**Exercise objective**. Every line below should be copied exactly; drop the pictures.

**Provided data**.

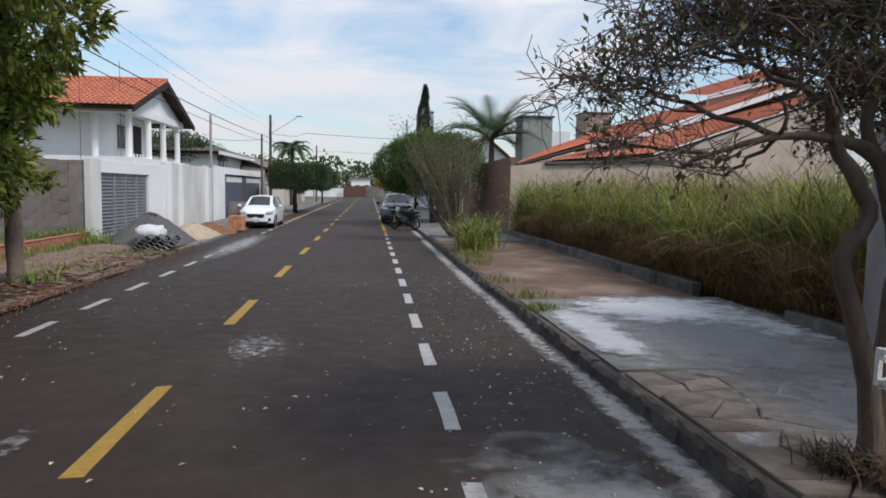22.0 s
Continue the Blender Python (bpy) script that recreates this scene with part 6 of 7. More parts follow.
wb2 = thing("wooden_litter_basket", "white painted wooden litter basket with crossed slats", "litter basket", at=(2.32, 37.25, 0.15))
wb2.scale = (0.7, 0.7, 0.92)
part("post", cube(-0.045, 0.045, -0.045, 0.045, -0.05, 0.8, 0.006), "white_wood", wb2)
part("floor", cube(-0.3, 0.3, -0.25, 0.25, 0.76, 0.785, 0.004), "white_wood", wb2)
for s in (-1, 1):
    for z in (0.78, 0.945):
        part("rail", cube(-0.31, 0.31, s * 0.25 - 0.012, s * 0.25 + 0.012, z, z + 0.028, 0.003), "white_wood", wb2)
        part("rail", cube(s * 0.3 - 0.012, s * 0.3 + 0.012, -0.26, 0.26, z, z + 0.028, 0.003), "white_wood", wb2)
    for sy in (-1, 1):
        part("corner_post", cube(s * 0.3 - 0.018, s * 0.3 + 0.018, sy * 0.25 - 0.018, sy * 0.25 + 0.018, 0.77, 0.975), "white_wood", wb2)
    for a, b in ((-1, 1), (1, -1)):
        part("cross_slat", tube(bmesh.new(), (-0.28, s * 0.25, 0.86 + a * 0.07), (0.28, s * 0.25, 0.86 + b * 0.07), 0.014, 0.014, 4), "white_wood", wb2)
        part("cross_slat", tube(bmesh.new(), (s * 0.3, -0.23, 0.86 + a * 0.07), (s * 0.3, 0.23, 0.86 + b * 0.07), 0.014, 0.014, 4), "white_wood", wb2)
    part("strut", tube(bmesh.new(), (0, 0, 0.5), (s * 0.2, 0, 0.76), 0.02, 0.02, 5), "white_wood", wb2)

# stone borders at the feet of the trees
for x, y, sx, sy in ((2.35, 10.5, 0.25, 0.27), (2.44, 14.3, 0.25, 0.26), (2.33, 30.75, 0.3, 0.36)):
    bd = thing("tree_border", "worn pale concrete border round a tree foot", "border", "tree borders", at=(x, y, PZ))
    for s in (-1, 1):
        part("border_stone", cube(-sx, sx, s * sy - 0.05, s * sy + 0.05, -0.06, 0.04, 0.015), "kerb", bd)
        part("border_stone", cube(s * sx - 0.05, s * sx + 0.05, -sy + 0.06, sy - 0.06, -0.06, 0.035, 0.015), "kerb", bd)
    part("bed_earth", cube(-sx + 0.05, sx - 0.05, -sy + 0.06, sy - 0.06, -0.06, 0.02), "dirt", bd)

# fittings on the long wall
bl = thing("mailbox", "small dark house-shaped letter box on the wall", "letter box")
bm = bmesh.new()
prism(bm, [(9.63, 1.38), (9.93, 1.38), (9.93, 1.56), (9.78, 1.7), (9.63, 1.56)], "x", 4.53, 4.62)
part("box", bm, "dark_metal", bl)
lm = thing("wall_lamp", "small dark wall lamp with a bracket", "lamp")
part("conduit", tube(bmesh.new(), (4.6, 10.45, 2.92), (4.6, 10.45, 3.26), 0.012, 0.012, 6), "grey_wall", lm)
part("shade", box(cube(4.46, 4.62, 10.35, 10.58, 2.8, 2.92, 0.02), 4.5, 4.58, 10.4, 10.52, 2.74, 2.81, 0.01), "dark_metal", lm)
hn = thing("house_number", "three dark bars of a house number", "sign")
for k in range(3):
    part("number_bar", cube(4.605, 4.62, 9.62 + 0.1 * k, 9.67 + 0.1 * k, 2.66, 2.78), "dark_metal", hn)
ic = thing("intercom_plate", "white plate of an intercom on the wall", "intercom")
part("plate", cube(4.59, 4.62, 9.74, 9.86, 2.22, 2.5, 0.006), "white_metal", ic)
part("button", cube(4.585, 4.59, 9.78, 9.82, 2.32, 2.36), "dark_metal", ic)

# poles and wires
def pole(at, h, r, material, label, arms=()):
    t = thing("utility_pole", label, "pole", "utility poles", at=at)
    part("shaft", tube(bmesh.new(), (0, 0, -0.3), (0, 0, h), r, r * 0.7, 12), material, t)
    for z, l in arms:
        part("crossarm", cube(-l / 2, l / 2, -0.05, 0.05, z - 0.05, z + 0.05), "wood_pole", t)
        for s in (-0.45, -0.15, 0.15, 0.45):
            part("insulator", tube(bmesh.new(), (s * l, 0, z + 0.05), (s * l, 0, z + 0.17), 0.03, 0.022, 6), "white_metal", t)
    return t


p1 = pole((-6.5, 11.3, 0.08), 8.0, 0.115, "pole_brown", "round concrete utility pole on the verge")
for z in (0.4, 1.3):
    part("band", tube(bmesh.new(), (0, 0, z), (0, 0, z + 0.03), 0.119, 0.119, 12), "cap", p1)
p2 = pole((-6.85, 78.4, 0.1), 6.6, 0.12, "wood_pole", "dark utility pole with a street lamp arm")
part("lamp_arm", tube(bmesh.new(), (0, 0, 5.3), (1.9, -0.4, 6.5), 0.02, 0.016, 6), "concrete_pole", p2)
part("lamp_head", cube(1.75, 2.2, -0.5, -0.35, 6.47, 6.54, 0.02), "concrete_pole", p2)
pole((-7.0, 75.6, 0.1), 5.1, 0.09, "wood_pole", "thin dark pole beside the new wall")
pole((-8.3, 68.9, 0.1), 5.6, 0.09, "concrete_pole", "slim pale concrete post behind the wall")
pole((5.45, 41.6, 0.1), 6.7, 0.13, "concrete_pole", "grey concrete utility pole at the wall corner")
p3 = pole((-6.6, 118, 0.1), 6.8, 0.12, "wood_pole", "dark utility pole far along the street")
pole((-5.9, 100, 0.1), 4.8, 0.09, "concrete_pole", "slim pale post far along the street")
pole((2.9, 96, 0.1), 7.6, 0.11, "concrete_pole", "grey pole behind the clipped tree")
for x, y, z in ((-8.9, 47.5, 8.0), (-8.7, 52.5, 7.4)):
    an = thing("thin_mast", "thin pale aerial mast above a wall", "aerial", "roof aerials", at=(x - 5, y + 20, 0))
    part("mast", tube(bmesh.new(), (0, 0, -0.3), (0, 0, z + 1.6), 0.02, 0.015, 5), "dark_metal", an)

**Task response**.
22.0 s
Continue the Blender Python (bpy) script that recreates this scene with part 6 of 7. More parts follow.
wb2 = thing("wooden_litter_basket", "white painted wooden litter basket with crossed slats", "litter basket", at=(2.32, 37.25, 0.15))
wb2.scale = (0.7, 0.7, 0.92)
part("post", cube(-0.045, 0.045, -0.045, 0.045, -0.05, 0.8, 0.006), "white_wood", wb2)
part("floor", cube(-0.3, 0.3, -0.25, 0.25, 0.76, 0.785, 0.004), "white_wood", wb2)
for s in (-1, 1):
    for z in (0.78, 0.945):
        part("rail", cube(-0.31, 0.31, s * 0.25 - 0.012, s * 0.25 + 0.012, z, z + 0.028, 0.003), "white_wood", wb2)
        part("rail", cube(s * 0.3 - 0.012, s * 0.3 + 0.012, -0.26, 0.26, z, z + 0.028, 0.003), "white_wood", wb2)
    for sy in (-1, 1):
        part("corner_post", cube(s * 0.3 - 0.018, s * 0.3 + 0.018, sy * 0.25 - 0.018, sy * 0.25 + 0.018, 0.77, 0.975), "white_wood", wb2)
    for a, b in ((-1, 1), (1, -1)):
        part("cross_slat", tube(bmesh.new(), (-0.28, s * 0.25, 0.86 + a * 0.07), (0.28, s * 0.25, 0.86 + b * 0.07), 0.014, 0.014, 4), "white_wood", wb2)
        part("cross_slat", tube(bmesh.new(), (s * 0.3, -0.23, 0.86 + a * 0.07), (s * 0.3, 0.23, 0.86 + b * 0.07), 0.014, 0.014, 4), "white_wood", wb2)
    part("strut", tube(bmesh.new(), (0, 0, 0.5), (s * 0.2, 0, 0.76), 0.02, 0.02, 5), "white_wood", wb2)

# stone borders at the feet of the trees
for x, y, sx, sy in ((2.35, 10.5, 0.25, 0.27), (2.44, 14.3, 0.25, 0.26), (2.33, 30.75, 0.3, 0.36)):
    bd = thing("tree_border", "worn pale concrete border round a tree foot", "border", "tree borders", at=(x, y, PZ))
    for s in (-1, 1):
        part("border_stone", cube(-sx, sx, s * sy - 0.05, s * sy + 0.05, -0.06, 0.04, 0.015), "kerb", bd)
        part("border_stone", cube(s * sx - 0.05, s * sx + 0.05, -sy + 0.06, sy - 0.06, -0.06, 0.035, 0.015), "kerb", bd)
    part("bed_earth", cube(-sx + 0.05, sx - 0.05, -sy + 0.06, sy - 0.06, -0.06, 0.02), "dirt", bd)

# fittings on the long wall
bl = thing("mailbox", "small dark house-shaped letter box on the wall", "letter box")
bm = bmesh.new()
prism(bm, [(9.63, 1.38), (9.93, 1.38), (9.93, 1.56), (9.78, 1.7), (9.63, 1.56)], "x", 4.53, 4.62)
part("box", bm, "dark_metal", bl)
lm = thing("wall_lamp", "small dark wall lamp with a bracket", "lamp")
part("conduit", tube(bmesh.new(), (4.6, 10.45, 2.92), (4.6, 10.45, 3.26), 0.012, 0.012, 6), "grey_wall", lm)
part("shade", box(cube(4.46, 4.62, 10.35, 10.58, 2.8, 2.92, 0.02), 4.5, 4.58, 10.4, 10.52, 2.74, 2.81, 0.01), "dark_metal", lm)
hn = thing("house_number", "three dark bars of a house number", "sign")
for k in range(3):
    part("number_bar", cube(4.605, 4.62, 9.62 + 0.1 * k, 9.67 + 0.1 * k, 2.66, 2.78), "dark_metal", hn)
ic = thing("intercom_plate", "white plate of an intercom on the wall", "intercom")
part("plate", cube(4.59, 4.62, 9.74, 9.86, 2.22, 2.5, 0.006), "white_metal", ic)
part("button", cube(4.585, 4.59, 9.78, 9.82, 2.32, 2.36), "dark_metal", ic)

# poles and wires
def pole(at, h, r, material, label, arms=()):
    t = thing("utility_pole", label, "pole", "utility poles", at=at)
    part("shaft", tube(bmesh.new(), (0, 0, -0.3), (0, 0, h), r, r * 0.7, 12), material, t)
    for z, l in arms:
        part("crossarm", cube(-l / 2, l / 2, -0.05, 0.05, z - 0.05, z + 0.05), "wood_pole", t)
        for s in (-0.45, -0.15, 0.15, 0.45):
            part("insulator", tube(bmesh.new(), (s * l, 0, z + 0.05), (s * l, 0, z + 0.17), 0.03, 0.022, 6), "white_metal", t)
    return t


p1 = pole((-6.5, 11.3, 0.08), 8.0, 0.115, "pole_brown", "round concrete utility pole on the verge")
for z in (0.4, 1.3):
    part("band", tube(bmesh.new(), (0, 0, z), (0, 0, z + 0.03), 0.119, 0.119, 12), "cap", p1)
p2 = pole((-6.85, 78.4, 0.1), 6.6, 0.12, "wood_pole", "dark utility pole with a street lamp arm")
part("lamp_arm", tube(bmesh.new(), (0, 0, 5.3), (1.9, -0.4, 6.5), 0.02, 0.016, 6), "concrete_pole", p2)
part("lamp_head", cube(1.75, 2.2, -0.5, -0.35, 6.47, 6.54, 0.02), "concrete_pole", p2)
pole((-7.0, 75.6, 0.1), 5.1, 0.09, "wood_pole", "thin dark pole beside the new wall")
pole((-8.3, 68.9, 0.1), 5.6, 0.09, "concrete_pole", "slim pale concrete post behind the wall")
pole((5.45, 41.6, 0.1), 6.7, 0.13, "concrete_pole", "grey concrete utility pole at the wall corner")
p3 = pole((-6.6, 118, 0.1), 6.8, 0.12, "wood_pole", "dark utility pole far along the street")
pole((-5.9, 100, 0.1), 4.8, 0.09, "concrete_pole", "slim pale post far along the street")
pole((2.9, 96, 0.1), 7.6, 0.11, "concrete_pole", "grey pole behind the clipped tree")
for x, y, z in ((-8.9, 47.5, 8.0), (-8.7, 52.5, 7.4)):
    an = thing("thin_mast", "thin pale aerial mast above a wall", "aerial", "roof aerials", at=(x - 5, y + 20, 0))
    part("mast", tube(bmesh.new(), (0, 0, -0.3), (0, 0, z + 1.6), 0.02, 0.015, 5), "dark_metal", an)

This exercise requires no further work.